Oysters have something in common with the real estate market: Location is everything. As a chef with training from an accredited online culinary arts program, you’ll explore how regional distinctions can point to major differences in certain types of food. This is very much the case when it comes to devouring raw mollusks. When you learn about how oyster characteristics differ, you may want to try preparing several different varieties.
Why region matters
Similar to wine grapes, the flavor characteristics of oysters can be deeply affected by their environment. Their taste is altered based on the salt content of the water and mineral makeup of the sand or mud where they are harvested. Jeremy Sewall, the chef and owner at Island Creek Oyster Bar in Boston, explained the significance of such differences to The Wall Street Journal.
“The flavors of oysters are deeply affected by their environments.”
“The flavor profile of oysters is truly amazing,” he said. “It’s so geographic. Where they’re from really changes how they look and feel and taste.”
When choosing an oyster, freshness is the most important consideration. You may find that smaller oysters have more of a metallic tinge, but Serious Eats warned against picking mollusks mainly on the basis of either size or high price. What matters most is flavor, and the more recently an oyster was harvested the more likely it is to be delicious. Which specific flavor profile is best is a matter of personal preference and a good reason to try as many varieties as possible.
On the whole, oysters from the Atlantic tend to be saltier, with larger, smoother shells. Among the most common examples are the medium-sized Blue Points, which come from the Long Island Sound. Mild in flavor and full of meat, they are a constant presence on the menu at classic locations like the Grand Central Oyster Bar in New York City. They’re the first oysters many people try, but they are only the beginning of the intriguing flavors available on this side of the country.
According to food writer Rowan Jacobsen’s Oyster Guide, Oysterponds are a more impressive expression of what the waters around Long Island have to offer. This is a particularly briny type with pleasantly metallic and bitter flavors.

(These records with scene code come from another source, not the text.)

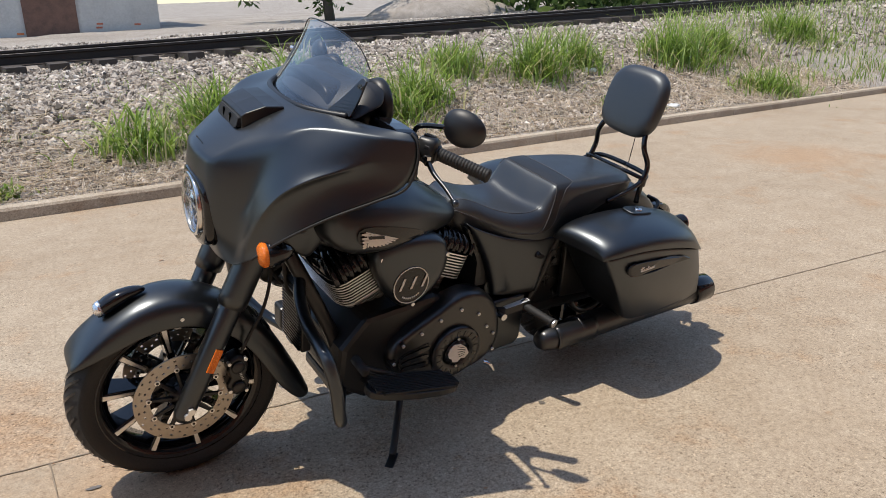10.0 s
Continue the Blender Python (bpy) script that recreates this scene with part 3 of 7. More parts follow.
blades(5000, lambda r: ((lambda x: (x, edge_y(x) - 0.25 - r.uniform(0, 3.5)))(r.uniform(-34, -10))), 0.3, 1.0, 0.012, V, Fc, 91)
for tx, ty, th, tr in TUFTS:
    if th > 0.3:
        blades(60, lambda r: (tx + r.gauss(0, tr * 0.8), ty + r.gauss(0, tr * 0.8) + 0.15), 0.4, 1.2, 0.007, V, Fc, int(tx * 100) % 977)
rr = random.Random(33)
for _ in range(10000):
    x = rr.uniform(-12, 13)
    y = edge_y(x) - 0.22 - abs(rr.gauss(0, 1.5))
    a, ln, w = rr.gauss(0.4, 0.8), rr.uniform(0.15, 0.6), rr.uniform(0.003, 0.007)
    dx, dy = math.cos(a) * ln / 2, math.sin(a) * ln / 2
    z0, z1 = land_z(x - dx, y - dy) + rr.uniform(0.015, 0.06), land_z(x + dx, y + dy) + rr.uniform(0.015, 0.06)
    b = len(V)
    V += [(x - dx, y - dy - w, z0), (x - dx, y - dy + w, z0 + 0.004), (x + dx, y + dy + w, z1 + 0.004), (x + dx, y + dy - w, z1)]
    Fc.append((b, b + 1, b + 2, b + 3))
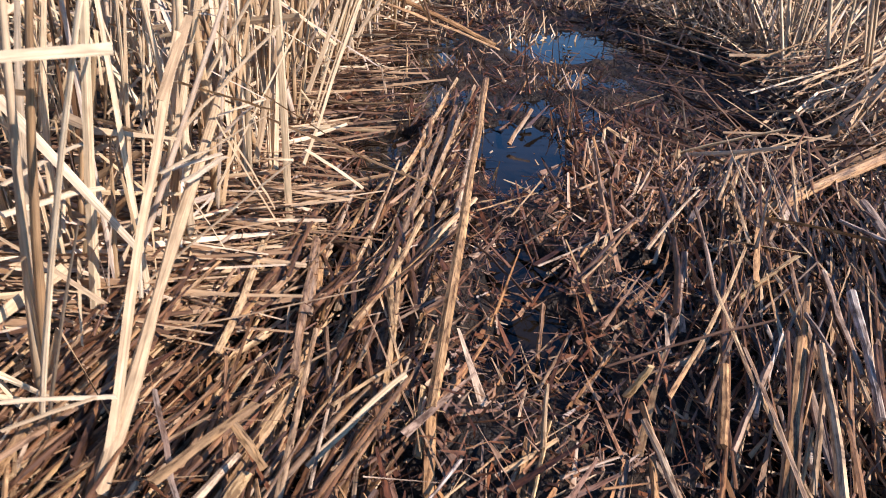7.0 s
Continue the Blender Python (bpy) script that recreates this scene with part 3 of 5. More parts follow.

Because they are grown in cages, the shells are on the fragile side, so you have to be careful when shucking them.
Maine has a proud tradition of locally cultivated oysters, which is well represented at Eventide in Portland, declared one of America’s best oyster bars by Bon Appetit. For instance, there are Winter Points, firm oysters of about four inches that deliver plenty of salty and savory taste. Other options include the Norumbega, a mild variety with a less briny but tangier flavor.
Oysters raised in Pacific waters are generally sweeter than their East Coast counterparts, and they have deeper shells with rougher edges. You can find an excellent sampling of what the Pacific has to offer by visiting The Walrus and the Carpenter in Seattle. The shifting menu includes local varieties from the Puget Sound like the lightly salty, fatty Wolf Beach and the brinier Samish Bay. On the other hand, you can enjoy tasty choices from Alaska and Canada.
If you prefer to go directly to the source, visit Hog Island Oysters, which has three locations in California: San Francisco, Napa and in Marshall at the oyster farm itself. Each location offers several types. The plump Sweetwaters, cultivated in mesh bags in Tomales Bay, are the signature variety. They bring sweetness and a light smokiness to the table. During the summer, you can try the East Coast-style Atlantics or the butter-like, diminutive Kunamoto from Japan.
British Columbia has its own oyster styles to offer, the best known being the Fanny Bay. Cultured in trays, away from the mud at the bottom of the Baynes sound, these oysters have an exceptionally clean flavor. The shell is hardier than most varieties cultivated in this manner, and there’s plenty of firm meat characterized by mild saltiness and a hint of cucumber.
Attending culinary academy will teach you a great deal about how region-specific factors in your ingredients can affect your final product. In the case of an item like oysters, understanding where your dish is coming from can make all the difference in how you prepare and serve it.